On le distingue ce plan fixe caché derrière les troncs des pins de la couverture. On va apprendre à le connaître par coeur au fil des pages a priori répétitives. En haut à gauche, un embarcadère, au loin à l’horizon, un phare avec son fût blanc chapeauté de rouge et plus à droite, un haut château d’eau. Et au premier plan, envahissante sur la première page, la mer. Elle va se retirer peu à peu, laisser la place au sable et à des découvertes surprenantes. Bien entendu, le ciel va se transformer lui aussi. Bleu uni, il va se saupoudrer de nuages blancs, enrobés de ouate, puis de nuages gris, noirs qui vont se déverser en averses brutales sur la plage avant de s’éclairer de nouveau en fin de journée pour offrir une dernière image au ciel étoilé proche des ciels étoilés de Van Gogh en Arles. Le temps change, la mer monte et descend mais depuis le matin de petits personnages apparaissent puis disparaissent en bas de l’image à marée haute, au milieu de la page à marée basse. Pour certains on apprend leurs noms: Agathe, Philippine, Louna, Manon, Eliot. On les identifie, on les observe, caché derrière nos pins. Le texte nous aide. Plein de poésie et de douceur, il nous dit l’écoulement du temps. Et puis une première lecture faite, on reprend le livre à la première page, on ignore les mots, on passe les doigts sur les feuilles, et on regarde plus intensément. Comme au jeu des sept erreurs, on tourne les pages, on revient à celles d’avant pour voir les modifications apportées par la pluie, la marée, la lumière. Et on suit l’histoire muette d’un parasol, d’un château de sable, d’un couple qui traine sur la plage avant de s’embarquer sur un voilier. Ils n’ont pas de noms. Leurs histoires c’est au lecteur de les inventer.

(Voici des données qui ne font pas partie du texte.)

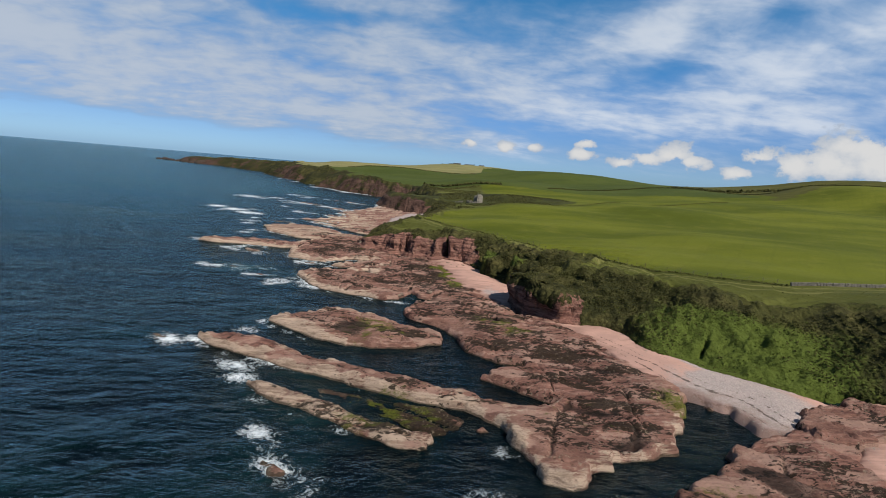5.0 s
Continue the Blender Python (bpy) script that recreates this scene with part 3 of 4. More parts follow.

Parfois une double page élargit le champ. C’est qu’il est midi, ou minuit. Un moment clé de la journée.

C’est beau, doux et tendre comme une belle journée au bord de mer quand l’insouciance des vacances envahit l’espace et le temps. Les planches de Max Ducos traduisent à merveille la sérénité d’un jour, a priori, sans histoires. Le cadrage strictement identique des pages oblige à se concentrer sur la lumière, les couleurs, les changements. L’enfant lecteur y verra comme un jeu, les retours en arrière seront fréquents. L’adulte appréciera la réussite graphique remarquable.